BONNY AND READ FRESH SEAFOOD & STEAKS
101 N. Tejon St., 896-4145, bonnyandreadseafood.com
What's not to love about perfectly poached big chunks of juicy lobster mounded into a buttery toasted bun? Josh Kelly, executive chef, knows his way around creating this delicious crustacean treat. The butter-warm roll complements the sweetness of the delicate shellfish. The claw and leg meat are lightly dressed with seasoned mayo before being heaped on a leaf of butter lettuce inside the bun. There you have it. Hand-held lobster love.
CHILI EN NOGADA
PROVECHO - FRESH MEXICAN CUISINE
3240 Centennial Blvd., 227-8525, provechocs.com
Chili en nogada is a classic Hispanic dish found in eateries in and around Mexico City. It's delivered here courtesy of restaurant owners Carole and Jorge De La Fuente. Jorge, the chef, oven-roasts a large poblano pepper, which he peels and removes the seeds from inside. A stuffing made of a blend of three ground meats, raisins and walnuts is packed inside the pepper. The oven-hot stuffed chili is drenched with creamy room-temperature white nogada walnut sauce. The finishing touch is a shower of crimson, glistening pomegranate seeds. The combination of spicy meat with a hint of sweet raisins, combined with the mild hotness of the poblano and the velvety texture of the sauce, is amazingly delicious. The tart crunch of pomegranate seeds makes for a fiesta in your mouth. The dish was designed to represent the colors of the Mexican flag: green pepper, white sauce and red pomegranate seeds. ¡Olé!
LIVER & ONIONS
THE BISTRO ON 2ND
65 2nd St., Monument, 481-8822, thebistro2nd.com
Calf's liver is one of those love or hate entree options. I get that. I happen to be a fool for this organ meat, along with sweetbreads. When Rick Velliquette, a veteran in the restaurant business, opened his eatery late last year, he didn't have liver on the menu. So on a recent visit when I saw it on the menu, I was surprised. Turns out he's a fan of offal, too. Upon the first bite, I knew this liver was special. Why? First, he sources it from the superior Lombardi Brothers Meat Packers in Denver. Second, he uses his family recipe, which has been passed down for generations.

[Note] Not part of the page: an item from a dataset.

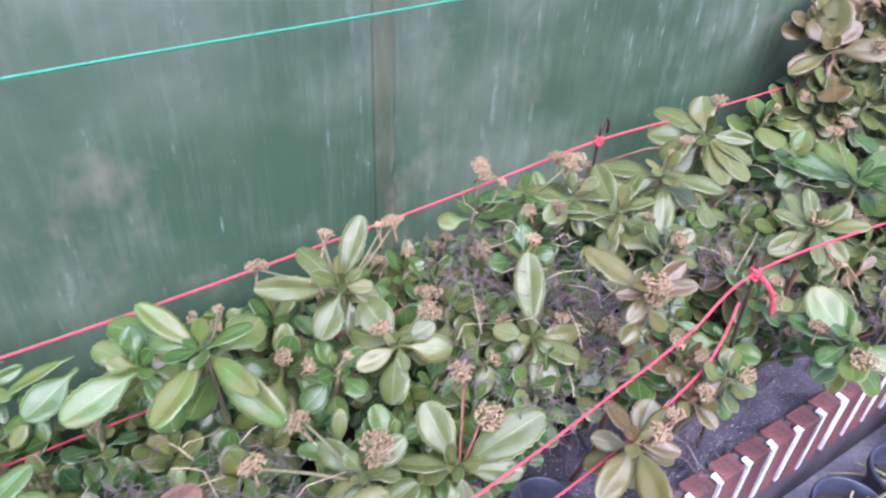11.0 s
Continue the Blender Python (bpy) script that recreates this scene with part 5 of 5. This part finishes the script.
pipe = tagged(new("drain_pipe"), "wet grey drain pipe ending in a white elbow", "pipe")
bm = bmesh.new()
pipe.location = (0.03, -0.018, 0.0)
A, B = Vector((-1.25, -0.255, 0.205)), Vector((-0.80, -0.325, 0.215))
add_tube(bm, [A, A.lerp(B, 0.5), B], 0.027, 20)
part("pipe", bm, M_GREYPVC, pipe, "wet grey plastic pipe")
bm = bmesh.new()
add_tube(bm, [(-0.785, -0.327, 0.215), (-0.745, -0.333, 0.216), (-0.716, -0.340, 0.216), (-0.699, -0.354, 0.214), (-0.693, -0.374, 0.210), (-0.696, -0.392, 0.206)], [0.032, 0.032, 0.031, 0.030, 0.030, 0.030], 24, False)
add_tube(bm, [(-0.695, -0.388, 0.207), (-0.699, -0.408, 0.203), (-0.703, -0.424, 0.200), (-0.703, -0.424, 0.200), (-0.699, -0.408, 0.203), (-0.693, -0.374, 0.210), (-0.716, -0.340, 0.216)], [0.032, 0.034, 0.034, 0.029, 0.028, 0.027, 0.027], 24, False)
part("elbow", bm, M_PVC, pipe, "white plastic elbow")
bm = bmesh.new()
add_box(bm, (-0.1, 0.0, 0.0), (1.6, 0.07, 0.07), 0.004)
strip = part("red_strip", bm, M_ORANGE, None, smooth=False)
strip.matrix_world = Matrix.Translation((-1.07, WALL_Y, 0)) @ Euler((0, 0, math.atan2(0.879, -1.23))).to_matrix().to_4x4()
tagged(strip, "weathered red strip along the foot of the sheeting", "kerb", kind="structure")

# ---- bricks of the kerb ----
PITCH, JOINT = 0.0525, 0.010


def brick_mesh(seed, length):
    rnd = random.Random(seed)
    bm = bmesh.new()
    add_box(bm, (0, 0, 0.098), (length, 0.028, KERB_Z), 0.003)
    for v in bm.verts:
        v.co += Vector((rnd.uniform(-1, 1), rnd.uniform(-1, 1), rnd.uniform(-1, 1))) * 0.0011
    return mesh_from("brick", bm, M_BRICK, False)


def joint_mesh(seed):
    rnd = random.Random(seed)
    bm = bmesh.new()
    w = JOINT * rnd.uniform(0.45, 0.80)
    o = (JOINT - w) / 2
    add_box(bm, (o, -0.0025, 0.100 + rnd.uniform(0, 0.012)), (o + w, 0.004, KERB_Z - 0.001))
    add_box(bm, (o, -0.0025, KERB_Z - 0.001), (o + w, rnd.uniform(0.006, 0.016), KERB_Z + 0.0025))
    for v in bm.verts:
        v.co.x += rnd.uniform(-0.0022, 0.0022)
    return mesh_from("joint", bm, M_WHITE, False)


BRICKS = [brick_mesh(s, PITCH - JOINT) for s in range(6)]
STRETCHERS = [brick_mesh(s, 0.115 - 0.006) for s in range(6, 10)]
JOINTS = [joint_mesh(s) for s in range(7)]
random.seed(5)
x = -0.97
while x < 3.93:
    step = PITCH if x > -0.2 else 0.115
    o = new("brick", random.choice(BRICKS if x > -0.2 else STRETCHERS))
    o.parent = kerb
    o.location = (x, KERB_Y + random.uniform(-0.0015, 0.0015), random.uniform(-0.002, 0.001))
    if x > 0.55:
        o = new("joint", random.choice(JOINTS))
        o.parent = kerb
        o.location = (x + PITCH - JOINT, KERB_Y, 0)
    x += step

The 8-ounce portion of liver is soaked in milk, double-dredged in flour and perfectly sautéed to medium rare. It's topped with crispy, chopped bacon mixed with sautéed onions. He serves it with buttery mashed potatoes, natch. And veggies to round out the dinner.
TILL KITCHEN & MERCANTILE
9633 Prominent Point, 282-8004, tillkitchen.com
The stunningly beautiful presentation of this dish is a feast for the eyes. Jerry Castro, executive chef, sources some of the freshest fish that can be found for this lovely restaurant. The ahi tuna is seared to form a delicious crust while leaving the center rosy-red raw. Bright green seaweed is tossed with finely chopped onion and jalapeños, which gets dressed with a fragrant sesame seed dressing. The finishing touch is a tangy paper-thin slice of fried lemon. Almost too pretty to eat. Almost.
GREEN AND RED CHILI
LA ROSA SOUTHWESTERN DINING
25 Colorado 105, Palmer Lake, 368-7676, larosasouthwesterndining.com
"It's all about the chili," says co-owner Marina La Riva, whose family heritage of fine Hispanic cooking is reflected in La Riva's menu. If you are a fan of New Mexico-style food, with soulful, earthy-flavored, brick-red chili and roasted smoky Hatch green chili, this is the place to find it. So like a chili addict, I have to get my fix at this quaint homey cafe as often as possible. And when I learned La Riva was canning the red and green numbers for sale, that was even a better reason to drop in. If you have a notion to purchase the bottled chili for use at home, call before making the drive. It sells out fast.